* DESCRIPTION OF THE TASK *
All the data must come back unchanged, except that pictures are left out.
···
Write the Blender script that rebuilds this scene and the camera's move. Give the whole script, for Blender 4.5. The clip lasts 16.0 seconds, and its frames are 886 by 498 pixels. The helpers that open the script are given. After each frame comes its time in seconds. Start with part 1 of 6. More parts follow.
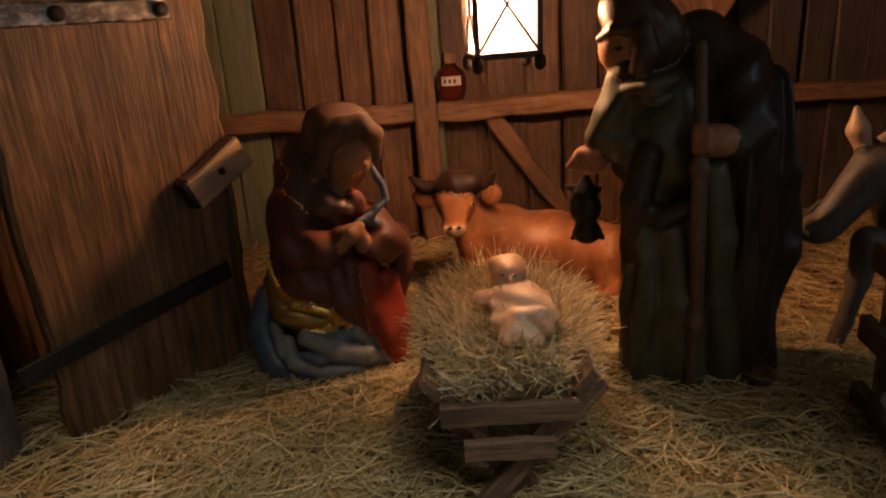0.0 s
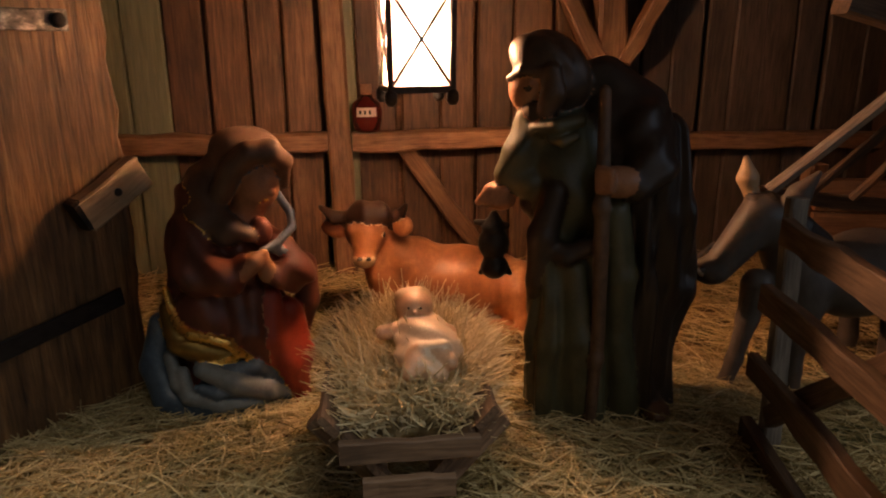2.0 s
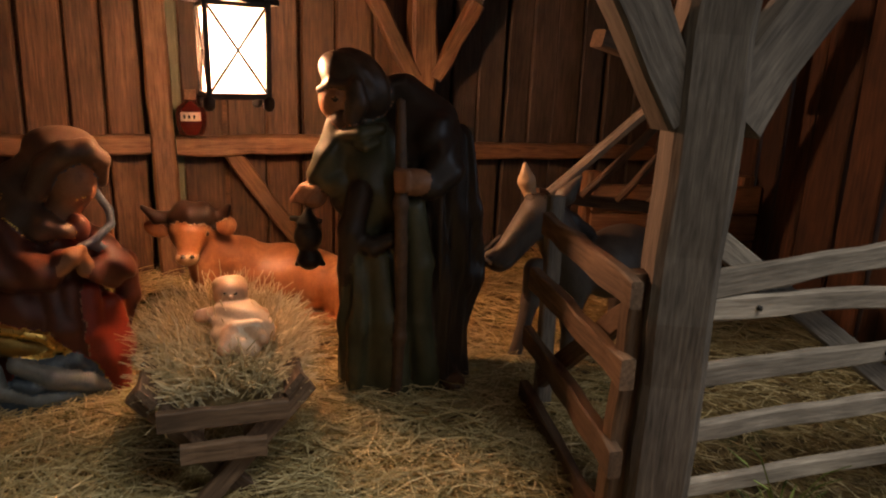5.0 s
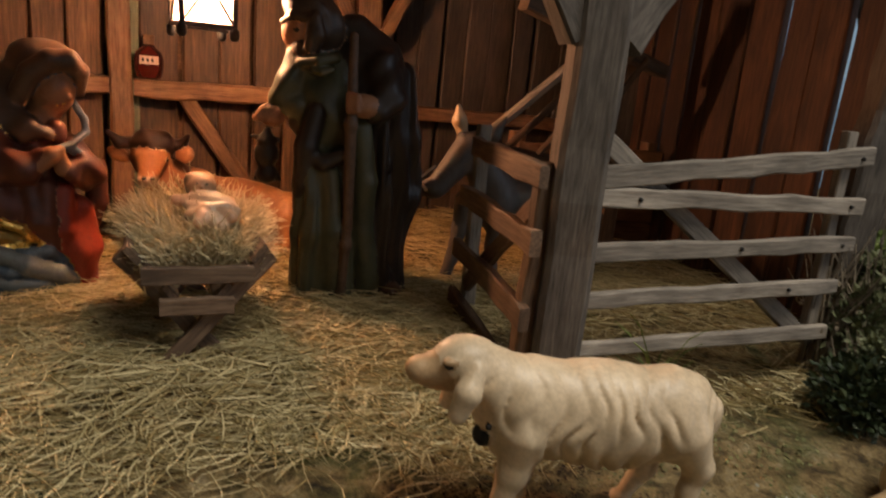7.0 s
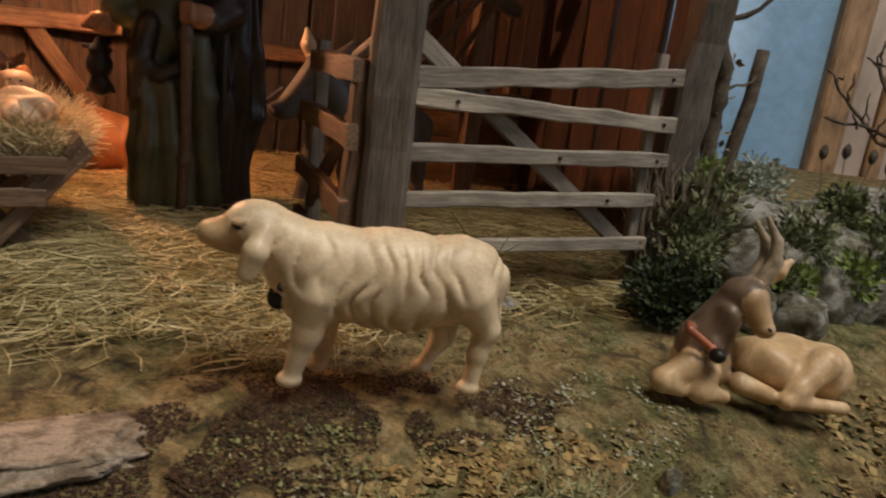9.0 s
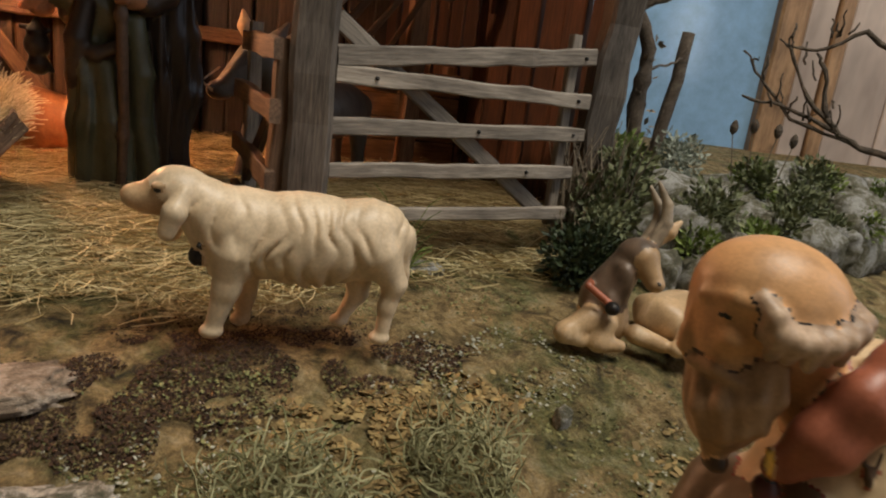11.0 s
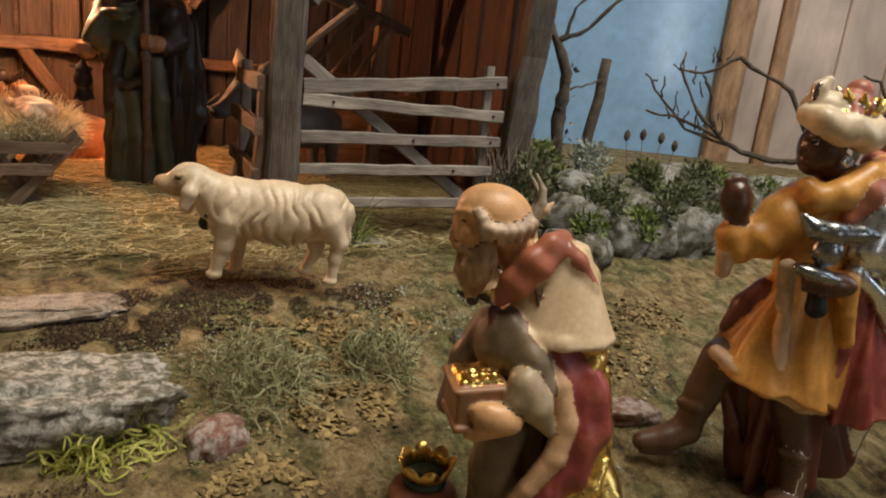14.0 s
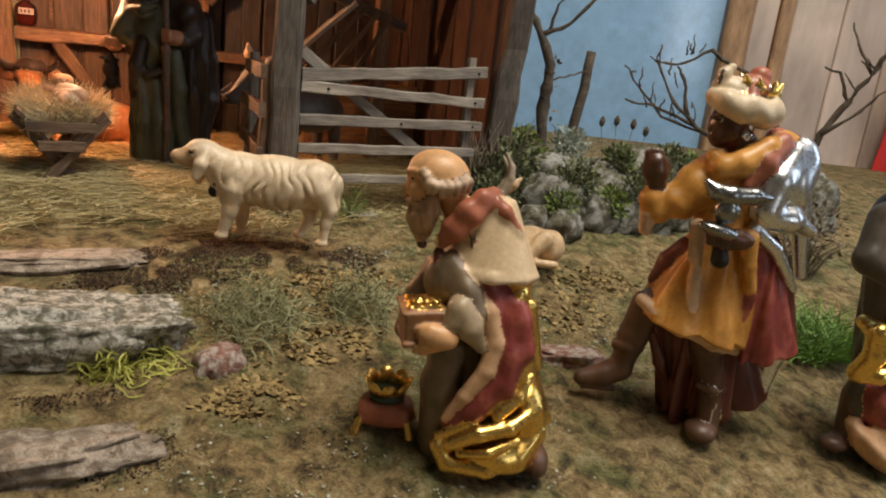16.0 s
···
* ANSWER *
Write the Blender script that rebuilds this scene and the camera's move. Give the whole script, for Blender 4.5. The clip lasts 16.0 seconds, and its frames are 886 by 498 pixels. The helpers that open the script are given. After each frame comes its time in seconds. Start with part 1 of 6. More parts follow.
0.0 s
2.0 s
5.0 s
7.0 s
9.0 s
11.0 s
14.0 s
16.0 s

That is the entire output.